Getting Ohtani back will help. So will the acquisition of former Orioles right-hander Dylan Bundy; Bundy was about a league-average pitcher last year, and despite catastrophic injury issues early in his career, the 2011 first-rounder has now made at least 28 starts in three seasons in a row. Former UCLA standout Griffin Canning had a solid debut season in 2019, but will need to take a step forward in 2020, and veteran lefty Andrew Heaney is a decent option at the back of the rotation. Of those four pitchers, only Ohtani can be expected to put in an above-league-average performance, and at least one of the four is likely to get hurt and miss significant time. That’s just the nature of pitching in 2019.
That means that if the Angels are done shopping, Trout will be back home before Wawa reintroduces the Gobbler for a ninth consecutive year. That doesn’t seem to be the case, however, as the Angels are reportedly looking into trading for Cleveland ace Corey Kluber. Furthermore, there are still numerous reliable free-agent pitchers on the market, even with Cole, Strasburg, Zack Wheeler, Cole Hamels, Josh Lindblom, Kyle Gibson, Tanner Roark, and Michael Pineda off the market. And with Simmons and Rendon manning the left side of the infield, the Angels don’t necessarily need a guy who can miss bats—the infield defense is well suited to accommodate a sinkerballer, such as Dallas Keuchel, Wade Miley, or Hyun-Jin Ryu.

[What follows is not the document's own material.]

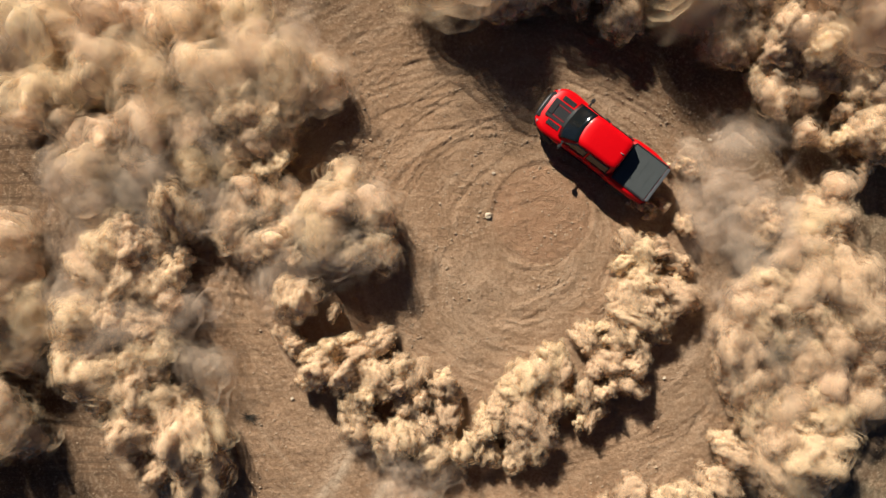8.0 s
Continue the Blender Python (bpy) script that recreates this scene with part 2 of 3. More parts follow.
def loft(sections, bm=None):
    """Skin over rings of points, closed at both ends."""
    bm = bm or bmesh.new()
    rings = [[bm.verts.new(p) for p in s] for s in sections]
    n = len(rings[0])
    for a, b in zip(rings, rings[1:]):
        for i in range(n):
            bm.faces.new((a[i], a[(i + 1) % n], b[(i + 1) % n], b[i]))
    bm.faces.new(rings[0])
    bm.faces.new(rings[-1][::-1])
    return bm


def drum(r, y0, y1, seg=28, rnd=0.03):
    """A wheel-like drum about the y axis with rounded shoulders."""
    rows = [(y0, r - rnd * 2), (y0 + rnd, r - rnd * .4), (y0 + 2 * rnd, r), (y1 - 2 * rnd, r), (y1 - rnd, r - rnd * .4), (y1, r - rnd * 2)]
    return loft([[(q * math.cos(2 * math.pi * i / seg), y, q * math.sin(2 * math.pi * i / seg)) for i in range(seg)] for y, q in rows])


# ---- ground ----
RING = Vector((3.9, 0.6))      # the middle of the tyre circles


def ground_height(x, y):
    """Relief in metres: tyre ruts round the circle, older tracks and rough soil. x, y are arrays."""
    rng = np.random.RandomState(4)
    z = np.zeros_like(x)

    def waves(n, lo, hi):
        out = np.zeros_like(x)
        for _ in range(n):
            a, k = rng.uniform(0, 6.3), rng.uniform(lo, hi)
            out += np.sin(k * (math.cos(a) * x + math.sin(a) * y) + rng.uniform(0, 6.3))
        return out / math.sqrt(n)

    broken = np.clip(0.7 + 0.4 * waves(14, 0.8, 3.0), 0.1, 1.4)
    wander = 0.16 * waves(10, 0.4, 1.3)

    def rut(d, wide):
        d = d / wide
        return -np.exp(-d * d) + 0.75 * np.exp(-((d - 1.7) ** 2) * 1.4)

    for k in range(80):
        cx, cy = RING.x + rng.normal(0, 0.9), RING.y - 0.6 + rng.normal(0, 1.2)
        rad = rng.uniform(1.3, 9.4)
        a0, span = rng.uniform(-math.pi, math.pi), rng.uniform(0.5, 2.2)
        if k % 2:
            a0 = rng.uniform(-2.5, -0.6)
        depth = rng.uniform(0.012, 0.045)
        r = np.hypot(x - cx, (y - cy) * 1.05) + wander
        a = (np.arctan2(y - cy, x - cx) - a0 + math.pi) % (2 * math.pi) - math.pi
        fade = np.clip((span / 2 - np.abs(a)) / 0.5, 0, 1) * broken
        wide = rng.uniform(0.08, 0.15)
        for off in (0.0,) if k % 3 else (0.0, 0.24, 1.7, 1.95):
            z += fade * depth * rut(r - rad - off, wide)
    for k in range(26):                    # wide old circles
        rad = rng.uniform(10.5, 22.0)
        r = np.hypot(x - 0.5 - rng.normal(0, 1.5), y + 3.5 - rng.normal(0, 1.5)) + wander * 0.6
        z += broken * rng.uniform(0.015, 0.04) * rut(r - rad, rng.uniform(0.07, 0.12))
    for k in range(26):                    # straight old tracks to the west
        ang = rng.normal(-0.16, 0.07) if k % 2 else rng.normal(-0.55, 0.1)
        off = rng.uniform(-12, 12)
        d = (y * math.cos(ang) - x * math.sin(ang)) - off + wander
        west = np.clip((-5 - x) / 5, 0, 1) * broken
        z += west * rng.uniform(0.035, 0.08) * rut(d, rng.uniform(0.07, 0.12))
    hub = np.hypot(x - 4.15, y - 1.5) + wander * 0.4
    z += 0.05 * np.clip(broken, 0.2, 1) * rut(hub - 2.1, 0.12)
    z += 0.03 * waves(40, 0.8, 4.5) + 0.012 * waves(60, 5.0, 18.0)
    return z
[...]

So while Rendon might turn the Angels from a 90-loss team to a team capable of reaching .500, what does his departure mean for the Nationals?

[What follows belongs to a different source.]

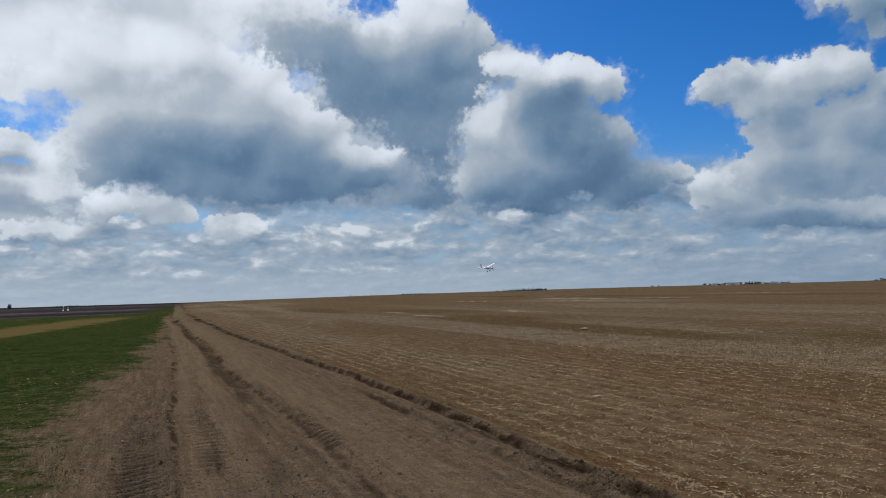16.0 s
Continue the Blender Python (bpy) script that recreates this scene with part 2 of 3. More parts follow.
# far east bank
sky.cloud(
    [(24.6, 7.4, 4.6, 2.7), (29.2, 6.8, 4.6, 2.2), (31.9, 6.4, 2.4, 1.8), (21.3, 6.3, 2.9, 1.6)],
    [(28.8, 4.8, 5.2, 0.8), (22.2, 5.2, 3.3, 0.6), (27.3, 8.3, 2.3, 0.5)],
    [(25.0, 7.3, 2.0, 1.1)],
    dim=0.45,
)
# far east cumulus
sky.cloud(
    [(20.9, 10.3, 2.0, 1.2), (24.6, 10.7, 2.5, 1.1), (28.2, 12.1, 1.7, 1.4), (28.8, 9.9, 3.7, 1.7), (32.9, 13.4, 1.7, 2.7), (33.2, 9.2, 2.1, 2.5), (22.2, 8.5, 2.5, 1.3)],
    [(25.0, 9.2, 3.6, 0.9), (28.5, 11.4, 1.7, 1.2), (31.0, 8.9, 1.8, 1.6)],
    [(20.9, 10.3, 1.7, 0.9), (32.8, 14.4, 1.4, 1.6)],
    dim=0.4,
)
# east cumulus foot
sky.cloud(
    [(10.9, 7.6, 4.4, 2.8), (14.3, 7.6, 3.6, 2.5), (17.0, 7.5, 1.1, 1.8), (5.7, 7.4, 2.0, 1.7), (8.3, 6.1, 5.6, 1.4)],
    [(15.2, 7.3, 2.2, 2.3), (12.1, 5.6, 5.1, 0.8)],
    [(9.7, 8.4, 1.9, 1.2)],
    dim=0.4,
)
# east cumulus
sky.cloud(
    [(7.3, 12.5, 2.1, 1.9), (9.4, 13.4, 2.0, 1.3), (12.4, 12.7, 2.2, 1.1), (14.7, 12.5, 1.8, 1.3), (17.0, 13.2, 2.1, 1.4), (20.3, 13.6, 1.2, 0.9), (16.1, 11.3, 3.2, 1.8), (10.1, 10.8, 2.9, 2.0), (12.9, 10.0, 3.7, 1.8)],
    [(15.9, 11.9, 2.8, 1.5), (11.8, 10.7, 2.0, 1.0)],
    [(12.4, 13.3, 1.9, 0.5)],
    dim=0.45,
)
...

A year ago, the Nationals prioritized pitching over offense, letting Bryce Harper walk and using the savings to hand a nine-figure deal to Patrick Corbin. Washington was perhaps uniquely well suited to do without Harper, as Juan Soto had locked up a spot in an outfield corner and the middle of the lineup, and Víctor Robles was ready to stake a claim on an everyday outfield job. The Nationals don’t have a ready-made replacement for Rendon, but they do have Carter Kieboom.
Kieboom was the 28th pick in 2016, making him the second-best amateur shortstop to come out of Marietta, Georgia, in the past five years, after Dansby Swanson. Kieboom rose quickly through the ranks and landed in the top 25 of a few global prospect rankings last offseason. Kieboom hit .303/.409/.493 in 109 games at Triple-A, and just this week Baseball Prospectus ranked him the top prospect in Washington’s system.

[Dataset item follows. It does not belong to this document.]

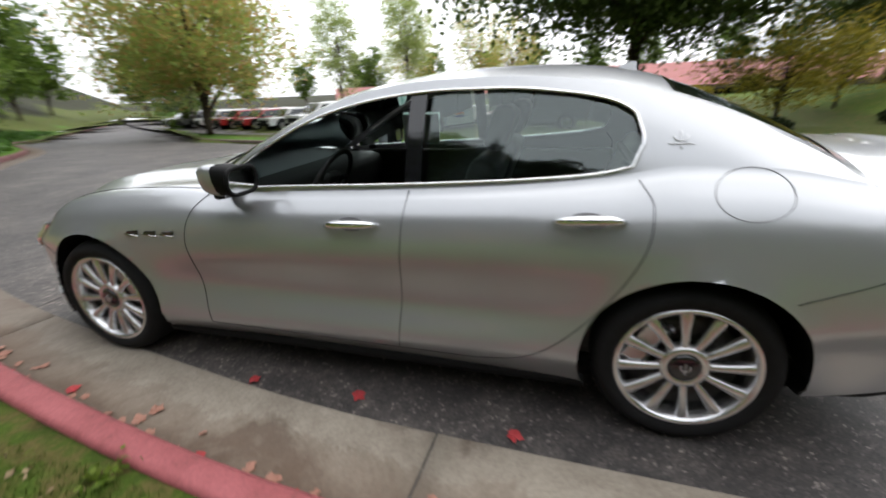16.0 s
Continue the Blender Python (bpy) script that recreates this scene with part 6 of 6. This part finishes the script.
M["cover"] = cover_mat()
hole = thing("manhole_cover", (-1.92, -0.58, 0), "round cast-iron manhole cover with a raised tread pattern", "manhole")
vs, fs = spin([(0.0, 0.006), (0.30, 0.006), (0.318, 0.006), (0.321, 0.012), (0.332, 0.012), (0.335, 0.003), (0.343, 0.003), (0.346, 0.010), (0.365, 0.010), (0.375, 0.0)], 64, "z")
make("cover_disc", vs, fs, M["cover"], hole, "cover disc with dark dirt in its grooves")
n_t = 0
for i in range(-5, 6):
    for j in range(-5, 6):
        x, y = i * 0.06, j * 0.06
        if x * x + y * y < 0.29 ** 2:
            a = 45 if (i + j) % 2 else -45
            boxed("tread_bar", (-0.027, 0.027, -0.009, 0.009, 0.004, 0.019), M["cover"], hole, "", 0.003).matrix_basis = pose(x, y, 0, 0, 0, a + 20)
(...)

But it’s fair to be cautious about Kieboom, not just because of his inexperience but because of a disastrous 11-game call-up last spring when Trea Turner was on the IL. Kieboom’s big league totals so far: 5-for-39, with four walks and 16 strikeouts. That said, Turner’s injury probably forced Kieboom to the big leagues too soon, and 11 games is a minuscule sample size. Alex Bregman famously went 0-for-18 to start his big league career, and now he’s on base so much he’s considering changing his name to Sodium Hydroxide. Suffice it to say, there’s still plenty of time for Kieboom to make good on his potential as one of the top infield prospects in the game.
But however well he performs, he’ll likely be unable to match Rendon’s all-around production. Few players are, which is why the Angels are happy to pay him accordingly.